Your goal
Every line of the data that contains the string "Continue" must be copied.

(Items from a dataset)
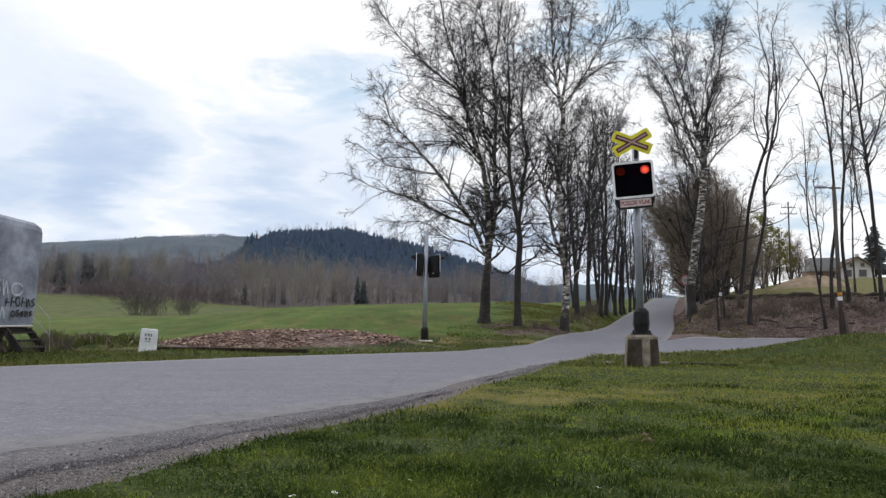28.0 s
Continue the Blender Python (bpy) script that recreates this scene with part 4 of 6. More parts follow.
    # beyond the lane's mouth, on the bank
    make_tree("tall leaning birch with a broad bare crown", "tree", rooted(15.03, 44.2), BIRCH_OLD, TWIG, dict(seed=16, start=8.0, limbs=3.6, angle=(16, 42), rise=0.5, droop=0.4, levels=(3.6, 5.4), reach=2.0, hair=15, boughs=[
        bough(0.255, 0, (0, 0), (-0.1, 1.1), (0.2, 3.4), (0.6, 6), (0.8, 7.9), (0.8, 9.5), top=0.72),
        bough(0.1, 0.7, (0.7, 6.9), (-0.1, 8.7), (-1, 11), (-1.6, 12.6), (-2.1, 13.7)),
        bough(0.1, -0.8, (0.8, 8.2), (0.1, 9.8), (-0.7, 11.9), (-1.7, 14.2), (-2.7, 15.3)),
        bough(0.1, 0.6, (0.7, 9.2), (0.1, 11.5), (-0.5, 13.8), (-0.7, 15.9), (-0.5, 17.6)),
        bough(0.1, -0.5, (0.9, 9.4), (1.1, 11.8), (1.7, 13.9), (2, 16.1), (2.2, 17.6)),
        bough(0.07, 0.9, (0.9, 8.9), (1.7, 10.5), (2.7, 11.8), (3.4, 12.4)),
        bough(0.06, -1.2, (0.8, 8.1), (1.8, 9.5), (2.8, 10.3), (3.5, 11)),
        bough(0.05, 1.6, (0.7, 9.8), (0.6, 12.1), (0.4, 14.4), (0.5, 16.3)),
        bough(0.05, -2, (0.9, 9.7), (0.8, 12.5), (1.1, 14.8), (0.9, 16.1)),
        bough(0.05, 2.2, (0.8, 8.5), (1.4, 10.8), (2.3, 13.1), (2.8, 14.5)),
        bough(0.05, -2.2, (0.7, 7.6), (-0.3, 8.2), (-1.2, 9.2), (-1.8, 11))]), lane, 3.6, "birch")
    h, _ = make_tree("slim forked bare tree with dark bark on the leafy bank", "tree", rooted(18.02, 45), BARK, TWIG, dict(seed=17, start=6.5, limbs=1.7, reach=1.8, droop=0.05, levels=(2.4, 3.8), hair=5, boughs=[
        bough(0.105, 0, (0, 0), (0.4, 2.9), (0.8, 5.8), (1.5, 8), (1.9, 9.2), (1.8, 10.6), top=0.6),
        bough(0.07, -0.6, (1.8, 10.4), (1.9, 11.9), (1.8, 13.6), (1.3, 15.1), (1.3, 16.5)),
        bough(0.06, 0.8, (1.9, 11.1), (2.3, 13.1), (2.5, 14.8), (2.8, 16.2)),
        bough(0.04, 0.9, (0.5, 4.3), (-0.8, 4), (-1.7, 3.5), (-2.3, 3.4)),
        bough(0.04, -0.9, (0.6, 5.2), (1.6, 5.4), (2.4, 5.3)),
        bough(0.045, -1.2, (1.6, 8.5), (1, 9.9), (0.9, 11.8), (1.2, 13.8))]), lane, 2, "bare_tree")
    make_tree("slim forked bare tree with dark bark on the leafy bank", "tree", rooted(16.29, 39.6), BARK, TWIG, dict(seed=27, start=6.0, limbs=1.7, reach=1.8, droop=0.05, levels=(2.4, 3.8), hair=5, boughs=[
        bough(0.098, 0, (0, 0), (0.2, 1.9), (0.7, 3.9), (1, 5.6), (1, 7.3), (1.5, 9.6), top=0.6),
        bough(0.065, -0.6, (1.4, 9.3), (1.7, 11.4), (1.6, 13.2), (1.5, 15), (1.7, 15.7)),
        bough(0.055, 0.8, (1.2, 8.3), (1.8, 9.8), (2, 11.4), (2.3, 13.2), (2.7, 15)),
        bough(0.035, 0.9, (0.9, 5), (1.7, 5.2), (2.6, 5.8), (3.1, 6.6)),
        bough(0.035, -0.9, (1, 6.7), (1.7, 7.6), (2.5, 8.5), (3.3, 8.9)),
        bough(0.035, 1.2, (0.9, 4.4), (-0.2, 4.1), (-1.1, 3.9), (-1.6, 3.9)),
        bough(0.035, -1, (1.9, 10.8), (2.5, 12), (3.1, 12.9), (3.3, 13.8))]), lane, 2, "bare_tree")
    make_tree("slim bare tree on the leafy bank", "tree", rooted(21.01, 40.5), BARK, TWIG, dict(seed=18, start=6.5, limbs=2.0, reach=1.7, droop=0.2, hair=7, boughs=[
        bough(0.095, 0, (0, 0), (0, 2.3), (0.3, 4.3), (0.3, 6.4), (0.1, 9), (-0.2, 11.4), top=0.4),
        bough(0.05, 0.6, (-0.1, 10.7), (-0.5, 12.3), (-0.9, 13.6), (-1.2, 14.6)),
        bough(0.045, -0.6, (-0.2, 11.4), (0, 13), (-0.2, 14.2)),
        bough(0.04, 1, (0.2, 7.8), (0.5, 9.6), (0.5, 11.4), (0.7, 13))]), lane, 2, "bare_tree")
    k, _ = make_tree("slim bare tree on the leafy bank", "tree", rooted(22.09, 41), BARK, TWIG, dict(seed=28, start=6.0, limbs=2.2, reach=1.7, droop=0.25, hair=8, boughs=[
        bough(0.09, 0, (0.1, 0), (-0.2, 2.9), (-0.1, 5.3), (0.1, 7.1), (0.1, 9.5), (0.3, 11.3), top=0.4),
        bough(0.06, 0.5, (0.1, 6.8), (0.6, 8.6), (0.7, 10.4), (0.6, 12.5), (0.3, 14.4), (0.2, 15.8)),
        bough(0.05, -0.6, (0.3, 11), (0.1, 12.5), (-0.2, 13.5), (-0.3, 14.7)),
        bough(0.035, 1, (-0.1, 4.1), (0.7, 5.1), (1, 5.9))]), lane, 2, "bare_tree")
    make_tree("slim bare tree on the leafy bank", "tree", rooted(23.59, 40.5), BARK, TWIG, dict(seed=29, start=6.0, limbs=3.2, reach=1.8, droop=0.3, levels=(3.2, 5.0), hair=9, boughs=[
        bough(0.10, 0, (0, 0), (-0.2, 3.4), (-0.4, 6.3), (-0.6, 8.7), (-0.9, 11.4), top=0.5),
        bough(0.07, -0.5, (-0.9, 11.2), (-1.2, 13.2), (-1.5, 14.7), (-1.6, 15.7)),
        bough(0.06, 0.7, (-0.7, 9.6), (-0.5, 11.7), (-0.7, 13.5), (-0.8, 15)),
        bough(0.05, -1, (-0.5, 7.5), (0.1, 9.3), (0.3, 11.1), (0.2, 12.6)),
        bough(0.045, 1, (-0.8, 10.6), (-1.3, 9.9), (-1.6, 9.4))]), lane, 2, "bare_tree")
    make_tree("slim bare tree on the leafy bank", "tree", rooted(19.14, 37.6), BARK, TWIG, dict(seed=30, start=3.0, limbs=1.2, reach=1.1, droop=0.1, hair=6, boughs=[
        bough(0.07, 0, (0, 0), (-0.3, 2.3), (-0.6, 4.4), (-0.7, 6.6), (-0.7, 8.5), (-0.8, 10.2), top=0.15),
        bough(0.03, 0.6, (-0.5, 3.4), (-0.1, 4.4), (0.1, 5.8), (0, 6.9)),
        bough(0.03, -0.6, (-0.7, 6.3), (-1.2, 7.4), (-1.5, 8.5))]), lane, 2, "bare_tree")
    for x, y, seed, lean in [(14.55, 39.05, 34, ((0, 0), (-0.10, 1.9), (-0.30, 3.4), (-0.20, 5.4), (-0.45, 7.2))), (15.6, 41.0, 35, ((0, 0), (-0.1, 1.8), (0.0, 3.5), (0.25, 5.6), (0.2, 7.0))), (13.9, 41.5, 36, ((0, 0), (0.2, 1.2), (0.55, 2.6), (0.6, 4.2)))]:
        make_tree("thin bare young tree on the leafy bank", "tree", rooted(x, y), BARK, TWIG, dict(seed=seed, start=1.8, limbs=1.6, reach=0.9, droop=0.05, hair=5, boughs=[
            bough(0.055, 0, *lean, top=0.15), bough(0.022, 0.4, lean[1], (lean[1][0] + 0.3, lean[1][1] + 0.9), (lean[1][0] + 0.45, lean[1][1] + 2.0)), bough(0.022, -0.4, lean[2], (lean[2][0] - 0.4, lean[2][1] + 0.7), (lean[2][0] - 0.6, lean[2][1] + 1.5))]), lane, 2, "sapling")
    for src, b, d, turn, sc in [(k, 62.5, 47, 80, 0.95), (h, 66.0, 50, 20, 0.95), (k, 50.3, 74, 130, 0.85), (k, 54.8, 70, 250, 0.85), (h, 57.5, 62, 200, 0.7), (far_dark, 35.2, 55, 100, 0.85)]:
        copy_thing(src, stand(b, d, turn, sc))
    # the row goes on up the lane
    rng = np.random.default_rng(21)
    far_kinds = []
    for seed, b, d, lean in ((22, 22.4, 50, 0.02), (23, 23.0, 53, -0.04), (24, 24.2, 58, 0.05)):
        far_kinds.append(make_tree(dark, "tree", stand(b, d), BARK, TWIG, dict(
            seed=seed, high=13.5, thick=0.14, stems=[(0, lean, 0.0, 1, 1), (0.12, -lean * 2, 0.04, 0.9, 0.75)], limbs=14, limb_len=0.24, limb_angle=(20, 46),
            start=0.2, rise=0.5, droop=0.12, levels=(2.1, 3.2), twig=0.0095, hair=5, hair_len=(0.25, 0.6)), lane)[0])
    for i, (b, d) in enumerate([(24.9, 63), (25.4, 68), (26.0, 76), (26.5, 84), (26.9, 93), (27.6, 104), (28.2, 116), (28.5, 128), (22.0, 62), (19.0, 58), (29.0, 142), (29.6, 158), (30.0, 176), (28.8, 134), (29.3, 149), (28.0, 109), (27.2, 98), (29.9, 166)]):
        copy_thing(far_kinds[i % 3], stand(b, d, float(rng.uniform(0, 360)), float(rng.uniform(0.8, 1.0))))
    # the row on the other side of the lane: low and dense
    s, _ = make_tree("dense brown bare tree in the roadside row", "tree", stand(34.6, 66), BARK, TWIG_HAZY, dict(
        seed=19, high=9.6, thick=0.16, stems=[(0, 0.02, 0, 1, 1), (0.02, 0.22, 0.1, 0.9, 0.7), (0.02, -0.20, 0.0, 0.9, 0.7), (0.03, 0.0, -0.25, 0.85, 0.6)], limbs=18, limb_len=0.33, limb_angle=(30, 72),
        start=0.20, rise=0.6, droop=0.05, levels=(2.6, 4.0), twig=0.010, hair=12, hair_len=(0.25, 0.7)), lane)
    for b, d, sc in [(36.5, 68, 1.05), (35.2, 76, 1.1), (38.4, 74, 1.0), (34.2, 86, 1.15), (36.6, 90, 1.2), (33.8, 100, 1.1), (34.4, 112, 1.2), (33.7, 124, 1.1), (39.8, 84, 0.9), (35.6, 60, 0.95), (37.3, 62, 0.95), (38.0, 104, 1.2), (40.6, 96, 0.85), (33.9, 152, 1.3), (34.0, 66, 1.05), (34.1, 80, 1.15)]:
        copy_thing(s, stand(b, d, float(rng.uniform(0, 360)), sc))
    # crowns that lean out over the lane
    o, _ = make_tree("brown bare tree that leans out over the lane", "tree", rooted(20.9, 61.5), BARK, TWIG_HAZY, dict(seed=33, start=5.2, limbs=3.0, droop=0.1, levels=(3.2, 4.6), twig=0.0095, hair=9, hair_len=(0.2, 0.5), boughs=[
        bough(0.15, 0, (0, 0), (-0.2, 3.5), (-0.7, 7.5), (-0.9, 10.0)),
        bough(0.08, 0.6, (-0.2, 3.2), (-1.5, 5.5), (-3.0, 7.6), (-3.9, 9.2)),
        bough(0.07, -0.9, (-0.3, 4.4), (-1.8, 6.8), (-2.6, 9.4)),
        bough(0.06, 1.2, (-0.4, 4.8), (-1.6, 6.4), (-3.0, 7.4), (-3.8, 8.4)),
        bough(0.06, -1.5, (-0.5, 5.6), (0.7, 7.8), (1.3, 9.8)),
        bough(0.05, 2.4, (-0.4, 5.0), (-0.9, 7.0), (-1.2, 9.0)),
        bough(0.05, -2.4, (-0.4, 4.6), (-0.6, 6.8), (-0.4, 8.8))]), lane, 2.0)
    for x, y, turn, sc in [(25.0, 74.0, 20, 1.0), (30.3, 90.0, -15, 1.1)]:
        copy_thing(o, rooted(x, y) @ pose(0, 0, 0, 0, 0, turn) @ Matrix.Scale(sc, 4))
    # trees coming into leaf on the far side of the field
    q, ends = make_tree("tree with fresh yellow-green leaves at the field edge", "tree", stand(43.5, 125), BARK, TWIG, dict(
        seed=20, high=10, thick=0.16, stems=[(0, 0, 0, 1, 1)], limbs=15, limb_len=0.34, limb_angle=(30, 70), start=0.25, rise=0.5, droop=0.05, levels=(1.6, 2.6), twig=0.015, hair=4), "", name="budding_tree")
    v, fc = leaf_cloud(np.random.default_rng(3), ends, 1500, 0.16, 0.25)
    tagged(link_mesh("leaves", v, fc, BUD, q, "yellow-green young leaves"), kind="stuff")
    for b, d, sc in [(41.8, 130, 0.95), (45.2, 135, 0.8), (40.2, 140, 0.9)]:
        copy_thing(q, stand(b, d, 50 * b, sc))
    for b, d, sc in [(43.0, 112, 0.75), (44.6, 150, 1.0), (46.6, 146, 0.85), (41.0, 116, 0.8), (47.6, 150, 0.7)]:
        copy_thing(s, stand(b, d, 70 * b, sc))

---

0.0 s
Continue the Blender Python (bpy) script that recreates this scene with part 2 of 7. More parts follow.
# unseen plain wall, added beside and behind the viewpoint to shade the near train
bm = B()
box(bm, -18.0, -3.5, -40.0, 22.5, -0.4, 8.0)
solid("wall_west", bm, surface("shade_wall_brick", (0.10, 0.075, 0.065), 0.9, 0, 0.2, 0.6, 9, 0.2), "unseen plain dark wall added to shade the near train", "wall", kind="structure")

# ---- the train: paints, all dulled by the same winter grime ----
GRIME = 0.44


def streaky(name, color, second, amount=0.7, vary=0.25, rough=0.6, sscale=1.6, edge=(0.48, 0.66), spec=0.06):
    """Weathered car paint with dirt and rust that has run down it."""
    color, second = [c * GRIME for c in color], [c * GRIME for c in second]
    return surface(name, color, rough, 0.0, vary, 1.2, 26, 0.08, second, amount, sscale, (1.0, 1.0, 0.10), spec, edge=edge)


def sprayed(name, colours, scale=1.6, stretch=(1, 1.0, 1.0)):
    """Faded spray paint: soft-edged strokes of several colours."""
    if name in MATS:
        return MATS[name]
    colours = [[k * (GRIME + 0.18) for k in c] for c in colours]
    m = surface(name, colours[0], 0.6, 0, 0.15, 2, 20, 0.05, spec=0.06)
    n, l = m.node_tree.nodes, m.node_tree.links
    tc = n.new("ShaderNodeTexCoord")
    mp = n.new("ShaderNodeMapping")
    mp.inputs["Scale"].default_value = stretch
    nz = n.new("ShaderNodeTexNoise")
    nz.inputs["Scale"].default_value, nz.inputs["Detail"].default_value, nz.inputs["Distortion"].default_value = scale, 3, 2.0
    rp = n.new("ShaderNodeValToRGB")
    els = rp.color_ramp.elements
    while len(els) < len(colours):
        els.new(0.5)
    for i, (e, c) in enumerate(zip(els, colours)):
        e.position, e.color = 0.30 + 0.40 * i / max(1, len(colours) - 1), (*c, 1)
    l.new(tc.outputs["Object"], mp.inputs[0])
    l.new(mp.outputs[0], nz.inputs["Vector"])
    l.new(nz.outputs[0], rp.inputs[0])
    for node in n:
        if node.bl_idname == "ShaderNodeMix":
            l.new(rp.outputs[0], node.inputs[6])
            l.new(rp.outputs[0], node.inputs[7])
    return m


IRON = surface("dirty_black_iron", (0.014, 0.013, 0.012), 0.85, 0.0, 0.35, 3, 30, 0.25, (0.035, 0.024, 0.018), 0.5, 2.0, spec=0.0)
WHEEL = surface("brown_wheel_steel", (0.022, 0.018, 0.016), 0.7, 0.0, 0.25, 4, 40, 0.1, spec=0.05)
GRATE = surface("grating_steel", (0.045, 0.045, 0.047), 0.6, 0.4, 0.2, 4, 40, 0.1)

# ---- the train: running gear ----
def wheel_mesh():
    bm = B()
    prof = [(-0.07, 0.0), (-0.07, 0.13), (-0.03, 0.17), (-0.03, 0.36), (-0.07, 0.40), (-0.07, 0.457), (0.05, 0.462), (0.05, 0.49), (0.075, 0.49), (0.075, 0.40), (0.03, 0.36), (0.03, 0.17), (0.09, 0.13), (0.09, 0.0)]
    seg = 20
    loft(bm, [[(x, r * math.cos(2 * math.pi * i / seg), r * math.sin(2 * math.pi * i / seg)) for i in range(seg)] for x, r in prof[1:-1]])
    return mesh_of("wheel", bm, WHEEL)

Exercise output
Continue the Blender Python (bpy) script that recreates this scene with part 4 of 6. More parts follow.
Continue the Blender Python (bpy) script that recreates this scene with part 2 of 7. More parts follow.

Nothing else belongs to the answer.